Image result for Casa de Mateus
Credit: www.viajecomigo.com

 

Built in the first half of the 18th century – this palace is thought to be one of the best examples of baroque architecture in Portugal. You can visit it by booking a tour beforehand and notably asking for English translation. Some of the finest points of the palace: impressively carved wooden ceilings, fantastic Portuguese style old furniture with a curious library, and spectacular well-kept outdoor gardens. If you’re a wine connoisseur – this is just the place for you. The palace is famously depicted on bottles of Mateus rose, and there’s a wine tasting tour for as little as 5 euros on the site. If you’re religious (or just slightly attracted by curious oddities) you will enjoy an exhibition of holy relics: fingernail, set of eyeballs (of a saint?), a piece of the true cross – all of them have the Vatican proof of authenticity.
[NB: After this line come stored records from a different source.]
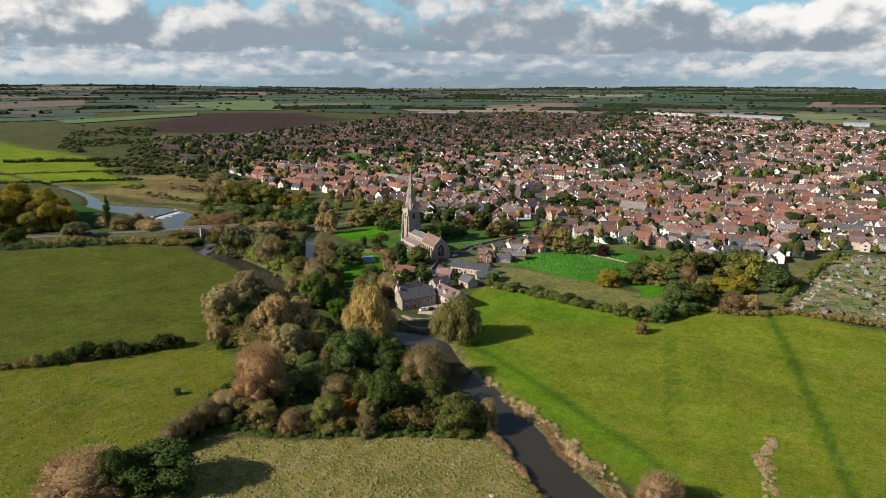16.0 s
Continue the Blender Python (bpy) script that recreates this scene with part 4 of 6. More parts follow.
def build_church():
    gz0 = gz(-33, 416)
    ch = thing("church", "medieval limestone church with a tall ribbed spire", "church", pose(-32.7, 417.6, gz0, 0, 0, -31))
    # tower
    T, TH = 8.6, 24.0
    s = Shape().box((0, 0, TH / 2 - 0.5), (T, T, TH + 1.0))
    part("tower", s, STONE, ch)
    for z in (6.0, 13.0, 18.0, TH):
        part("string_course", Shape().box((0, 0, z), (T + 0.5, T + 0.5, 0.32)), STONE_TRIM, ch)
    s = Shape()
    for sx, sy, lx, ly in ((0, 1, T + 0.3, 0.45), (0, -1, T + 0.3, 0.45), (1, 0, 0.45, T - 0.6), (-1, 0, 0.45, T - 0.6)):
        s.box((sx * (T / 2 - 0.1), sy * (T / 2 - 0.1), TH + 0.6), (lx, ly, 1.0))
    part("parapet", s, STONE_TRIM, ch)
    for ax in (-1, 1):
        for ay in (-1, 1):
            s = Shape()
            for rz, dx, dy in ((0, 1, 0), (0, 0, 1)):
                for h0, out in ((8.0, 1.6), (15.0, 1.1), (21.5, 0.7)):
                    cx = ax * (T / 2 + out / 2) if dx else ax * (T / 2 - 0.7)
                    cy = ay * (T / 2 + out / 2) if dy else ay * (T / 2 - 0.7)
                    s.box((cx, cy, h0 / 2 - 0.4), ((out + 0.02) if dx else 1.2, (out + 0.02) if dy else 1.2, h0 + 0.8))
            part("buttress", s, STONE, ch)
            s = Shape().box((ax * (T / 2 - 0.3), ay * (T / 2 - 0.3), TH + 1.3), (0.8, 0.8, 1.8))
            s.box((ax * (T / 2 - 0.3), ay * (T / 2 - 0.3), TH + 3.2), (0.8, 0.8, 2.0), taper=0.08)
            part("pinnacle", s, STONE_TRIM, ch)
    for rz in (0, 90, 180, 270):
        m = pose(0, 0, 0, 0, 0, rz)
        church_window(ch, 2.2, 4.6, m @ pose(0, -T / 2 - 0.02, 18.7), 2)
        if rz in (0, 270):
            church_window(ch, 0.9, 1.8, m @ pose(0, -T / 2 - 0.02, 14.2), 1)
    church_window(ch, 2.6, 4.5, pose(-T / 2 - 0.02, 0, 6.8, 0, 0, -90), 3)
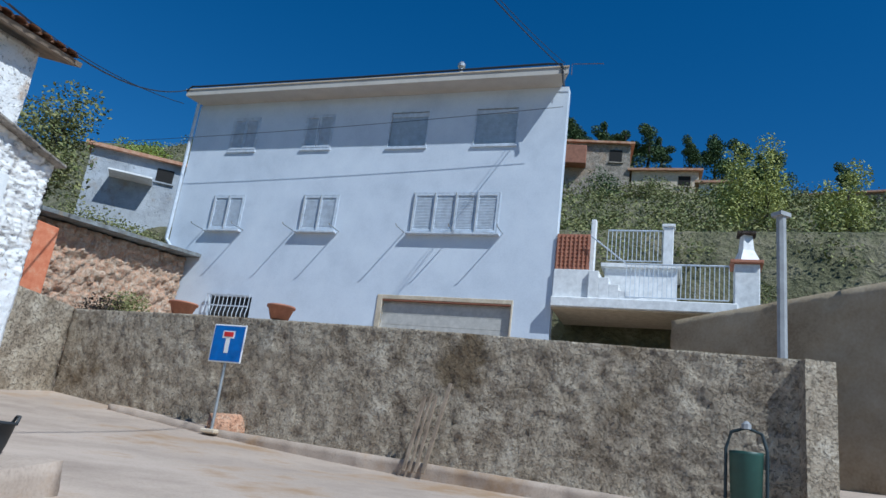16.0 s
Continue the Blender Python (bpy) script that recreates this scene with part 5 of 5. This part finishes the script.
bank = leaf_cloud([((x, y, land(x, y) + 0.3), (rnd.uniform(.5, 1.3), rnd.uniform(.5, 1.3), rnd.uniform(.4, 1.0))) for x, y in [(rnd.uniform(20, 42), rnd.uniform(16, 42)) for _ in range(330)] if 35 < 0.70 * x + 0.71 * y < 58 and x > 22], 130, 0.06, 12)
tagged(link("bank_scrub", bank, M_SCRUB), "dense green scrub on the bank behind the terrace", "scrub", kind="stuff")
tagged(link("hillside_scrub", bm, M_SCRUB), "low dry scrub scattered over the hillside", "scrub", kind="stuff")


def hill_house(at, turn, w, d, h, mat, label, roof_mat=M_TILE):

    hse = thing("hill_house", pose(at[0], at[1], at[2], 0, 0, turn), label, "house", "hillside houses")
    part("wall", boxes(((-w / 2, 0, -4), (w / 2, d, h))), mat, hse)
    bm = bmesh.new()
    box(bm, (-w / 2 - .25, -.3, h), (w / 2 + .25, d + .3, h + 0.14))
    for v in bm.verts:
        v.co.z += 0.12 * v.co.y
    part("roof", bm, roof_mat, hse)
    win = part("window", boxes(((w * 0.2, -0.03, h * 0.4), (w * 0.38, 0.02, h * 0.8))), M_UNLIT, hse)
    part("sill", boxes(((w * 0.18, -0.1, h * 0.36), (w * 0.40, 0.02, h * 0.4))), mat, win)
    return hse


hh = hill_house((9.1, 41.0, 13.9), -2, 3.8, 4, 1.5, M_BLUISH, "low grey hut with a mossy tile roof")
part("awning", boxes(((-1.0, -1.0, 0.35), (0.7, 0, 0.42))), M_WHITEPAINT, hh, "white awning")
h1 = hill_house((35.3, 46.4, 23.8), -33, 4.4, 5, 2.1, M_HOUSE, "stone house with an orange balcony on the hillside")
part("balcony", boxes(((-2.1, -0.8, 0.3), (-0.6, 0, 1.6)), bevel=0.05), M_BROWNWOOD, h1)
hill_house((38.9, 43.9, 22.4), -39, 4.1, 4, 1.7, M_CREAM, "low ochre house on the hillside")
hill_house((39.1, 39.8, 20.0), -42, 1.6, 2, 2.0, M_WHITE, "patchy whitewashed shed on the hillside")
hill_house((57.6, 46.2, 26.0), -50, 6.0, 5, 2.2, M_HOUSE, "distant stone house on the ridge")
hill_house((62, 40, 24.0), -58, 6.0, 5, 2.4, M_WHITE, "distant pale house on the ridge")
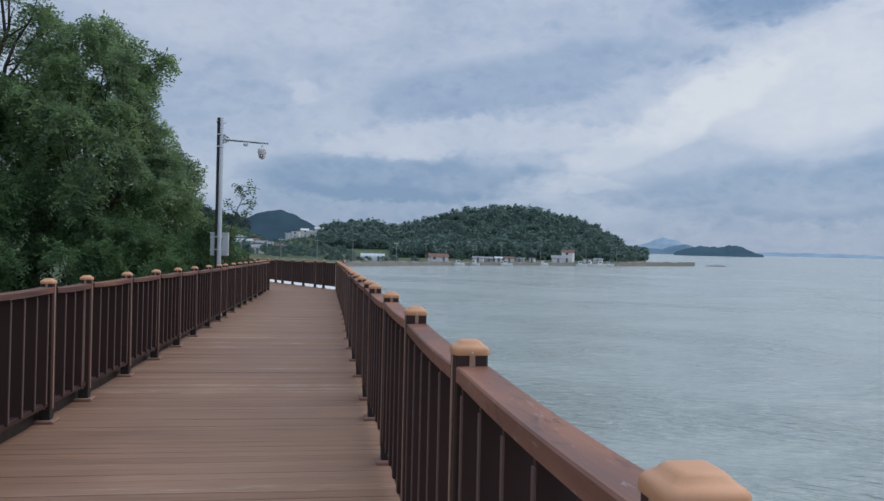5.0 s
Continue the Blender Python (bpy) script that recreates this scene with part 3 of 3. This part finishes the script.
# ---- camera pole beside the walk ----
def security_pole():
    px, py = -2.49, 24.25
    z0 = planar(py)
    p = empty("security_camera_pole", pose(px, py, z0))
    part("pole", tube([(0, 0, -0.05), (0, 0, 1.2), (0, 0, 4.78)], [0.058, 0.057, 0.053], 20), STEEL, p, "bright galvanised steel pole")
    # thin black tube up the left of the pole
    part("conduit", tube([(-0.075, -0.03, 0.0), (-0.075, -0.03, 4.78)], 0.030, 10), BLACK, p, "black tube running up beside the pole")
    part("footing", tube([(0, 0, -0.10), (0, 0, -0.05), (0, 0, -0.045)], [0.32, 0.32, 0.31], 32), KERBWHITE, p, "white round concrete footing")
    part("plinth", tube([(0, 0, -0.70), (0, 0, -0.10)], 0.30, 24), SLEEVE, p, "dark plinth under the footing")
    part("flange", tube([(0, 0, -0.045), (0, 0, -0.02)], 0.15, 20), STEEL, p)
    for z in (1.53, 1.84, 4.06, 4.36):
        part("strap", tube([(-0.02, -0.01, z), (-0.02, -0.01, z + 0.028)], 0.105 if z < 3 else 0.088, 16), STEEL, p, "steel strap")
    end = Vector((1.14, -0.33, 4.16))
    arm = part("arm", tube([(0, 0, 4.26), end * 0.5 + Vector((0, 0, 2.13)), end], [0.032, 0.030, 0.028], 12), STEEL, p)
    part("arm_plate", box((0.10, -0.03, 4.25), (0.10, 0.012, 0.16), 0.003), STEEL, arm)
    for side in (-1, 1):
        g = bmesh.new()
        v = [g.verts.new(q) for q in ((0.05, -0.015, 4.27), (0.05, -0.015, 4.27 + side * 0.13), (0.22, -0.06, 4.25 + side * 0.03))]
        g.faces.new(v)
        bmesh.ops.solidify(g, geom=g.faces[:], thickness=0.008)
        part("gusset", g, STEEL, arm)
    part("end_cap", tube([end - Vector((0.01, -0.003, 0)), end + Vector((0.02, -0.006, 0))], 0.034, 12), STEEL, arm)
    for s in (-1, 1):
        part("aerial_stub", tube([(0, 0, 4.66), (s * 0.12, 0, 4.66), (s * 0.12, 0, 4.72)], 0.008, 6), STEEL, p)
    # dome camera
    d = end + Vector((-0.13, 0.035, 0))
    dome = part("dome_camera", tube([(d.x, d.y, 4.105), (d.x, d.y, 4.055), (d.x, d.y, 4.045), (d.x, d.y, 4.015), (d.x, d.y, 3.935), (d.x, d.y, 3.905)], [0.03, 0.03, 0.07, 0.105, 0.112, 0.098], 24), WHITE, p, "white dome security camera")
    smooth(dome.data, 40)
    ball = part("lens_ball", tube([(d.x, d.y, 3.905), (d.x, d.y, 3.865), (d.x, d.y, 3.815), (d.x, d.y, 3.780), (d.x, d.y, 3.765)], [0.090, 0.092, 0.078, 0.045, 0.01], 24), WHITE, dome)
    smooth(ball.data, 60)
    part("lens_window", box((d.x - 0.01, d.y - 0.078, 3.850), (0.085, 0.03, 0.075), 0.012, 2), GLASSY, dome, "dark lens window")
    part("lens", tube([(d.x - 0.01, d.y - 0.092, 3.850), (d.x - 0.01, d.y - 0.102, 3.850)], 0.024, 14), WHITE, dome)
    mid = end * 0.53
    lamp = part("ir_lamp", tube([(mid.x, mid.y, 4.19), (mid.x, mid.y, 4.15), (mid.x, mid.y, 4.12), (mid.x, mid.y, 4.09)], [0.03, 0.06, 0.065, 0.045], 16), WHITE, p, "small white floodlight under the arm")
    smooth(lamp.data, 40)
    # equipment cabinets either side of the pole
    for name, x0, w, dep in (("left_cabinet", -0.155, 0.13, 0.17), ("right_cabinet", 0.115, 0.16, 0.17)):
        c = part("equipment_box", box((x0, 0.16, 1.66), (w, dep, 0.54), 0.012, 2), GREYBOX, p, "pale grey equipment box")
        part("hood", box((x0, 0.15, 1.945), (w + 0.03, dep + 0.04, 0.03), 0.006), GREYBOX, c)
        part("hinge_strip", box((x0, 0.16 - dep / 2 - 0.002, 1.66), (w - 0.04, 0.008, 0.48), 0.002), GREYBOX, c)
        for z in (1.53, 1.84):
            part("bracket", box((x0, 0.16 - dep / 2 - 0.010, z), (w + 0.02, 0.012, 0.045), 0.003), STEEL, c)
    vent = part("vent_panel", box((0.201, 0.16, 1.66), (0.012, 0.17, 0.52), 0.002), GREYBOX, p)
    for k in range(9):
        part("vent_slot", box((0.208, 0.16, 1.48 + 0.035 * k), (0.004, 0.10, 0.014)), BLACK, vent)
    return tagged(p, "galvanised steel security camera pole with dome camera and equipment boxes", "camera pole")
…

16. St. Leonardo de Galafura

Image result for st. leonardo de galafura
Credit: http://dourovalley.eu

 

This viewpoint of the Douro Valley (UNESCO world heritage) is said to have inspired one of Portugal’s greatest 20th century writers Miguel Torga. One of his poems is embroidered in one of the nearby churches – Sao Leonardo. Aside from the facts, the view is a must-see if you’re in the area! Many travelers report this to be one of the greatest views in Portugal just oozing peacefulness and serenity. Up high this viewpoint overlooks the Douro river, lush greenery, and multiple vineyards that create this grainy almost hypnotizing view. There’s not much more to say about this except that you have to see this by yourselves. The view is so spectacular many find themselves at a loss of words trying to explain what they feel once they gaze upon this site. To fully enjoy the scenery you’re advised to pick some snacks as there are picnic tables around, including a tiny hidden restaurant at the bottom of the hill offering amazing local house wine.